Décisions de la Cour fédérale

Informations sur la décision

Contenu de la décision

Date : 20040520

Dossier : IMM-3248-03

Référence : 2004 CF 735

Ottawa (Ontario), le 20 mai 2004

EN PRÉSENCE DE MADAME LA JUGEGAUTHIER

ENTRE :

MUTOBOLA VALENTIN KAMULETE

BRIGITTE MUTOBOLA

HAROLD MUTOBOLA

YANNICK MUTOBOLA

et

MUTOBOLA KAMULETE

                                                                             

                                                                                                                                          demandeurs

                                                                             et

                         LE MINISTRE DE LA CITOYENNETÉ ET DE L'IMMIGRATION

                                                                                                                                             défendeur

                                MOTIFS DE L'ORDONNANCE ET ORDONNANCE

[1]                Attendu que les demandeurs sollicitent le contrôle judiciaire de la décision datée du 27 mars 2003 dans laquelle la Section de la protection des réfugiés (SPR) a rejeté les demandes qu'ils ont présentées en application des articles 96 et 97 de la Loi sur l'immigration et la protection des réfugiés, L.C. 2001, ch. 27 (la Loi).

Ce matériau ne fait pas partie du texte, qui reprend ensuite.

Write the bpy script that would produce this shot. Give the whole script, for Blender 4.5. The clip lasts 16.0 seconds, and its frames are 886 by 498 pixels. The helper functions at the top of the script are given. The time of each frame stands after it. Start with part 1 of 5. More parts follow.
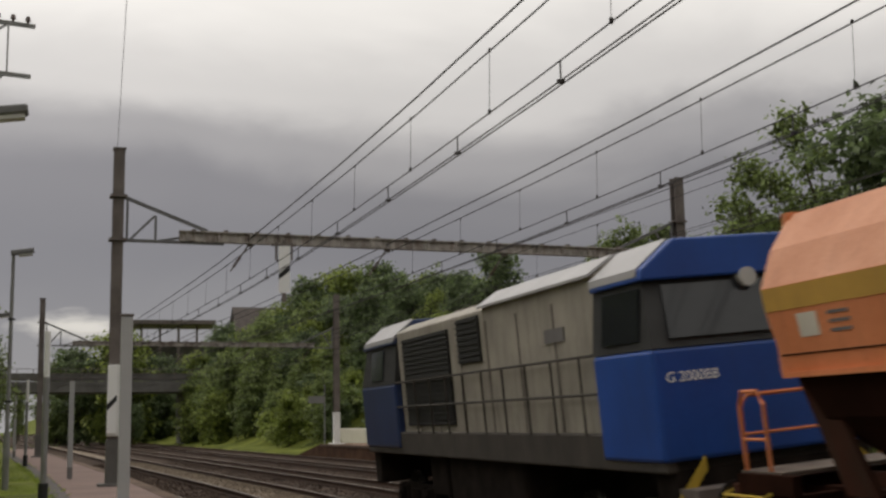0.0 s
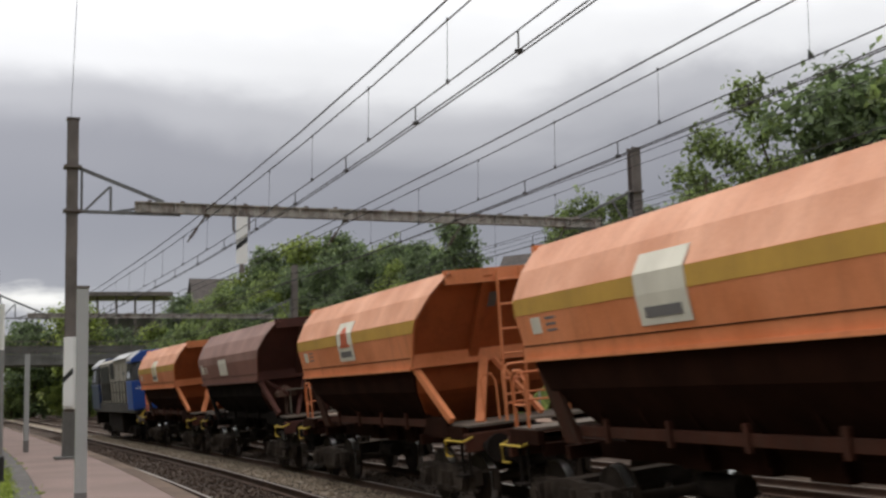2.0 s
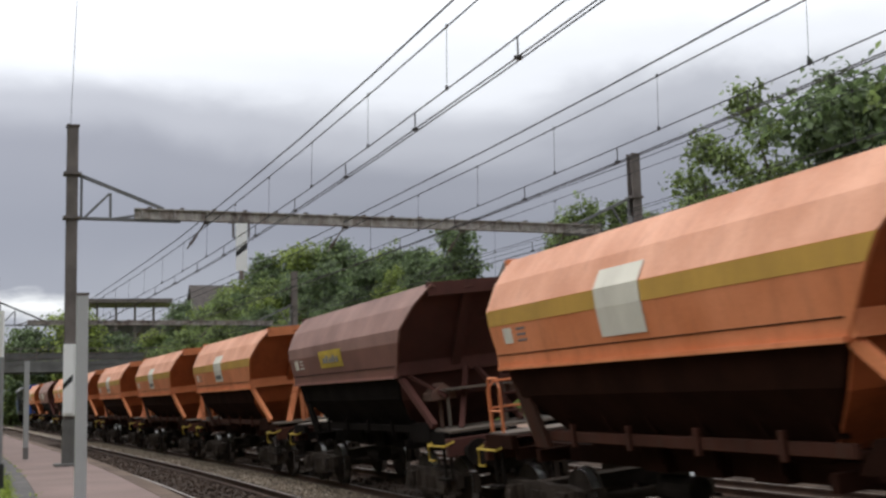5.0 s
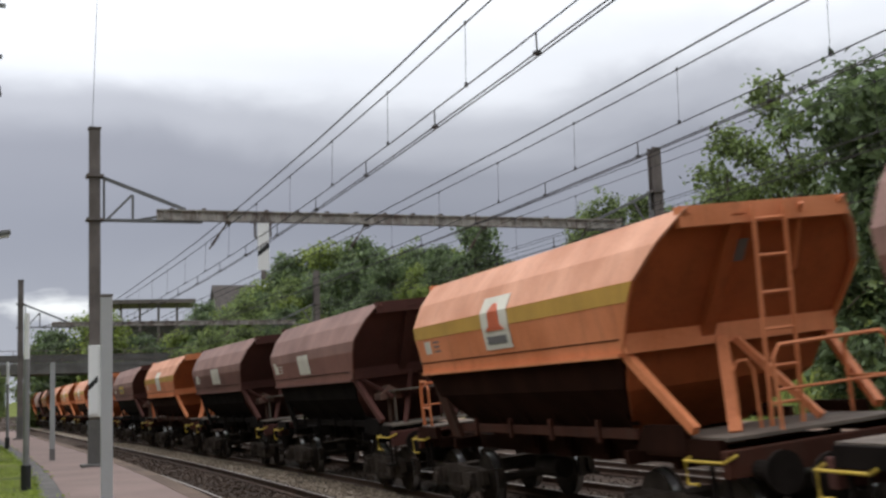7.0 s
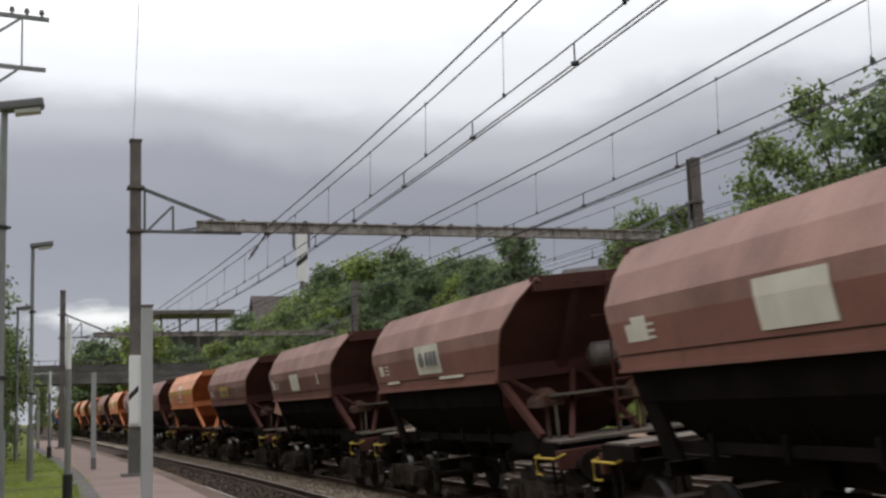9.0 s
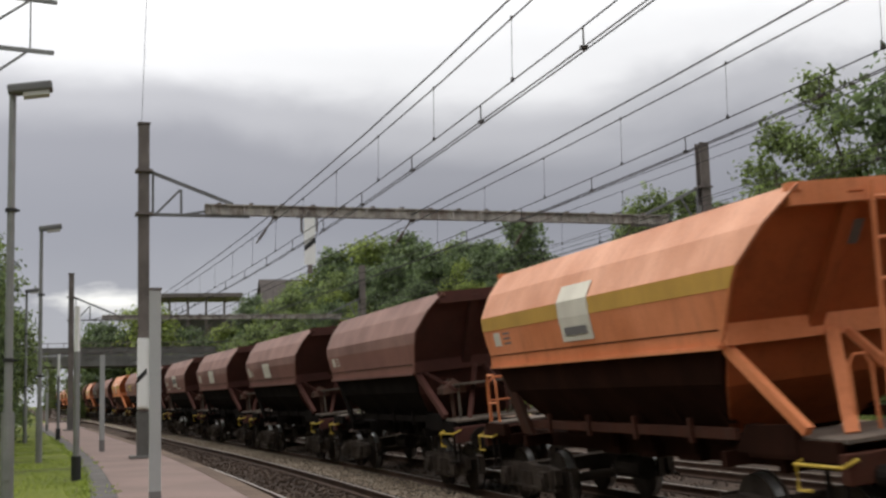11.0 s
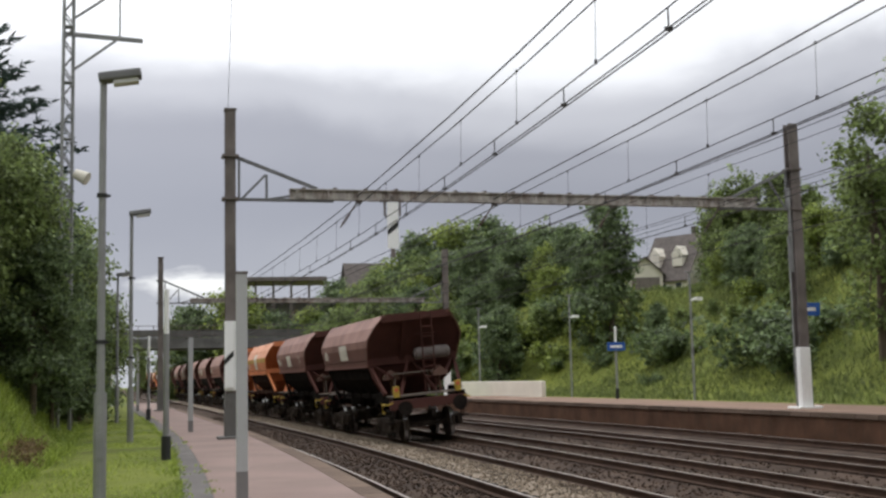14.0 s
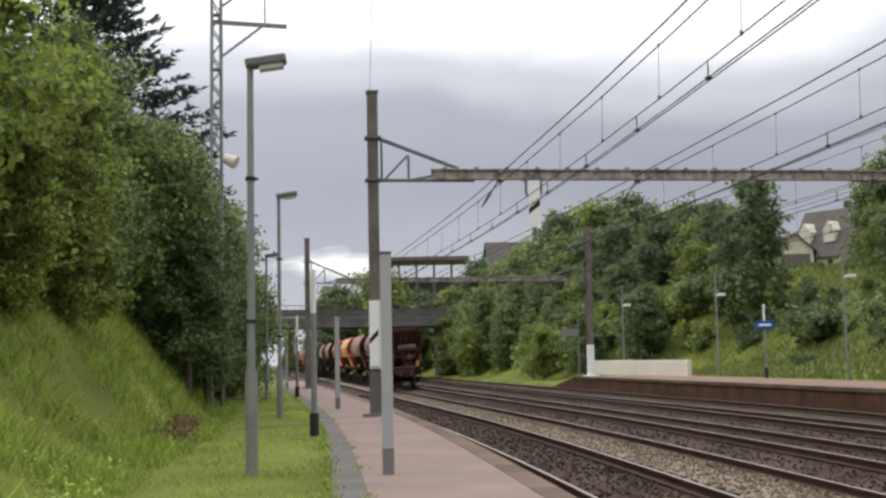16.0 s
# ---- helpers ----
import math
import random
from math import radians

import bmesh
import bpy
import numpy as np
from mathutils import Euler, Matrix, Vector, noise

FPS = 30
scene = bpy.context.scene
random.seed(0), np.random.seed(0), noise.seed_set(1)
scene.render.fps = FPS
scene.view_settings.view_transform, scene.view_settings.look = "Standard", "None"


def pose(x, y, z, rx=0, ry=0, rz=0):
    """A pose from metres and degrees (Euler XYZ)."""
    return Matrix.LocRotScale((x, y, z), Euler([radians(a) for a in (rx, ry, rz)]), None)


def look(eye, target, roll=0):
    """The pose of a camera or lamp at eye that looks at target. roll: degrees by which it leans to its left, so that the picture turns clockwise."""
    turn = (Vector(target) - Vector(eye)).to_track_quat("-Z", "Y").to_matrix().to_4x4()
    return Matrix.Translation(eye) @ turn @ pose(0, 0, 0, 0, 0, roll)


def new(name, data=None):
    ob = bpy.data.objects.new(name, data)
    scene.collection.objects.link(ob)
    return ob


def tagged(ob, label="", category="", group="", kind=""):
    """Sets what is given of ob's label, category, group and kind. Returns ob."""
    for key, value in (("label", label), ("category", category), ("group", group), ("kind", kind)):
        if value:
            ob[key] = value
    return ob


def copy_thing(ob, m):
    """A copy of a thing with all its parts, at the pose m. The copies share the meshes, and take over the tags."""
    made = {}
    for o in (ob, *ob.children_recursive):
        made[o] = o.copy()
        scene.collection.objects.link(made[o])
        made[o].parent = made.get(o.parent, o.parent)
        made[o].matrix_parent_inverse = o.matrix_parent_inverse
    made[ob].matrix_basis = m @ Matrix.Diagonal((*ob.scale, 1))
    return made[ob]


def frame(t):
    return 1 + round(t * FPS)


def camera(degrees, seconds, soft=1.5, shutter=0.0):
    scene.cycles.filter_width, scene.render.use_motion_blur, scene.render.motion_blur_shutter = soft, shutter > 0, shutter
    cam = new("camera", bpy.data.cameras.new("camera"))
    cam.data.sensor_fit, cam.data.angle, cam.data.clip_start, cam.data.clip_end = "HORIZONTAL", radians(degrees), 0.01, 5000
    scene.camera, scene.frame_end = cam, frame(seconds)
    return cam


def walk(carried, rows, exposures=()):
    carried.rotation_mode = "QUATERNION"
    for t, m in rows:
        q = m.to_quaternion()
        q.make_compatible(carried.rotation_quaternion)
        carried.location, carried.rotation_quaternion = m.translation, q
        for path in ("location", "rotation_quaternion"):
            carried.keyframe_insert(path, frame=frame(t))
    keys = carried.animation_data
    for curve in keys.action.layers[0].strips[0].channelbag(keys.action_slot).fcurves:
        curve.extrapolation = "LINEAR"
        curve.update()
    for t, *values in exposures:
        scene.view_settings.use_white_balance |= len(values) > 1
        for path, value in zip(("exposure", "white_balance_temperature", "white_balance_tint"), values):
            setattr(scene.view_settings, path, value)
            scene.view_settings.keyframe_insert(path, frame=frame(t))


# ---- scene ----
# World: metres, z = 0 is the top of the near platform. The line bends left, then runs straight.
cam = camera(41.5, 16.0, soft=2.6, shutter=0.12)
PATH = [
    (0.0, pose(0, 0, 1.5, 98.42, 0.94, -0.02)),
    (0.5, pose(0, 0, 1.5, 98.31, 1.01, -0.00)),
    (1.0, pose(0, 0, 1.5, 97.76, 1.26, 0.01)),
    (1.5, pose(0, 0, 1.5, 97.45, 1.36, -0.74)),
    (2.0, pose(0, 0, 1.5, 96.92, 1.42, -2.01)),
    (2.5, pose(0, 0, 1.5, 97.34, 1.81, -1.96)),
    (3.0, pose(0, 0, 1.5, 97.11, 1.70, -2.63)),
    (5.5, pose(0, 0, 1.5, 97.33, 1.56, -1.83)),
    (6.0, pose(0, 0, 1.5, 97.69, 1.71, -1.52)),
    (6.5, pose(0, 0, 1.5, 97.87, 1.86, -0.77)),
    (7.0, pose(0, 0, 1.5, 97.12, 2.13, -0.88)),
    (7.5, pose(0, 0, 1.5, 96.95, 2.40, -1.45)),
    (8.0, pose(0, 0, 1.5, 97.53, 2.23, -0.41)),
    (8.5, pose(0, 0, 1.5, 98.14, 1.76, 1.18)),
    (9.0, pose(0, 0, 1.5, 97.72, 1.90, 0.96)),
    (11.5, pose(0, 0, 1.5, 96.95, 1.42, 1.66)),
    (12.0, pose(0, 0, 1.5, 97.52, 1.05, 3.82)),
    (12.5, pose(0, 0, 1.5, 96.82, 1.12, 3.49)),
    (13.0, pose(0, 0, 1.5, 96.54, 0.87, 4.05)),
    (13.5, pose(0, 0, 1.5, 96.73, 1.19, 4.48)),
    (14.0, pose(0, 0, 1.5, 96.27, 1.24, 5.34)),
    (14.5, pose(0, 0, 1.5, 95.87, 0.92, 6.66)),
    (15.0, pose(0, 0, 1.5, 95.66, 1.11, 8.65)),
    (15.5, pose(0, 0, 1.5, 95.58, 1.02, 10.42)),
    (16.0, pose(0, 0, 1.5, 95.38, 1.14, 12.30)),
]
EXPOSURES = [(0.0, -0.66, 6900, 11), (0.5, -0.4, 6850, 11), (1.0, -0.28, 6750, 10), (2.0, -0.12, 6450, 10), (3.0, -0.02, 6350, 10), (6.0, -0.02, 6150, 10), (7.0, -0.05, 6150, 10), (7.5, 0.02, 6200, 10), (8.0, -0.04, 6200, 10), (8.5, -0.12, 6250, 10), (9.0, -0.14, 6300, 10), (11.5, -0.04, 6500, 10), (12.5, 0.0, 6450, 10), (14.0, 0.12, 6300, 10), (16.0, 0.25, 6350, 10)]
walk(cam, PATH, EXPOSURES)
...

[2]                Après avoir examiné les observations écrites des parties, y compris leur correspondance postérieure à l'audience, la preuve que renferme le dossier certifié, y compris la transcription de l'audience, et après avoir pris en considération les observations orales des parties, y compris les observations qu'elles ont présentées au cours de la téléconférence du 13 avril 2004.

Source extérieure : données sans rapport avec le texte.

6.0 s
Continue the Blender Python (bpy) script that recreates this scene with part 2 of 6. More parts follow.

[3]                Après avoir pris note du fait que Yannick Mutobola est âgé de 20 ans. Il allègue que sa mère était une Tutsie qui a marié un citoyen congolais, que ses deux parents ont été arrêtés à des dates différentes par les autorités congolaises et qu'il n'en a jamais eu de nouvelles depuis. Sa demande est fondée sur sa crainte d'être persécuté du fait de son origine ethnique. Valentin Mutobola et sa soeur Brigitte sont le frère et la soeur du père de Yannick. Harold et Kamulete sont les fils de Valentin Mutobola. Ils craignent d'être persécutés en raison de leurs liens avec les Tutsis. M. Mutobola affirme qu'outre le lien de parenté qui l'unit à la mère de Yannick, il était perçu par les autorités congolaises comme [traduction] _ un sympathisant des Tutsis ou des Rwandais _. Brigitte Mutobola allègue qu'elle a été harcelée par les autorités à cause de ses frères. Valentin Mutobola affirme également avoir été détenu pendant plusieurs mois dans une caverne, d'où un ami l'a aidé à s'échapper en octobre 2001. Il est venu tout seul au Canada le 27 mars 2002. Au moment de son arrivée, Brigitte, Harold et Yannick se trouvaient déjà au Canada depuis le 24 novembre 2001. Kamulete Mutobola est venu tout seul au Canada au début du mois d'avril 2002. La femme de M. Mutobola, ses autres enfants, les autres enfants de Brigitte et les soeurs de Yannick sont toujours au Congo;


[4]                Après avoir conclu que les principaux arguments avancés par les demandeurs étaient les suivants :

i)          La SPR a enfreint le principe de l'équité procédurale lorsqu'elle a omis de leur donner la possibilité de formuler des commentaires sur les réserves concernant l'authenticité du permis de conduire national de Valentin Mutobola qu'a suscitées chez elle l'examen de l'original de ce document, original qui a été saisi par un agent d'immigration à la frontière au moment de l'arrivée de Valentin Mutobola et qui n'a pas été mis à la disposition de leur avocat. Les demandeurs ont invoqué le principe énoncé dans Lawal c. Canada (Ministre de l'Emploi et de l'Immigration), [1991] 2 C.F. 404 (C.A.), appliqué dans Afzal c. Canada (Ministre de la Citoyenneté et de l'Immigration), [2000] 4 C.F. 708 (1re inst.), Sorogin c. Canada (Ministre de la Citoyenneté et de l'Immigration), [1999] A.C.F. no 630 (1re inst.) (QL), Kuslitsky c. Canada (Ministre de la Citoyenneté et de l'Immigration), [1998] A.C.F. no 787 (1re inst.) (QL) et Zas Garcia c. Canada (Ministre de l'Emploi et de l'Immigration), [1994] A.C.F. no 209 (1re inst.) (QL);


ii)         La SPR a commis une erreur en concluant que les demandeurs n'avaient pas réussi à démontrer qu'ils se trouvaient réellement au Congo entre 1998 et 2001. À cet égard, les demandeurs soutiennent que la SPR n'avait aucune raison d'écarter les témoignages de Valentin, de Brigitte et de Yannick, et qu'elle a commis une erreur de droit lorsqu'elle a exigé qu'ils produisent une preuve documentaire pour prouver ce fait. De plus, en arrivant à cette conclusion, la SPR a omis de tenir compte du dossier scolaire de Yannick Mutobola et du certificat de naissance d'un enfant de Valentin Mutobola délivré en juillet 2001 (la date de naissance de l'enfant est le 20 avril 1998).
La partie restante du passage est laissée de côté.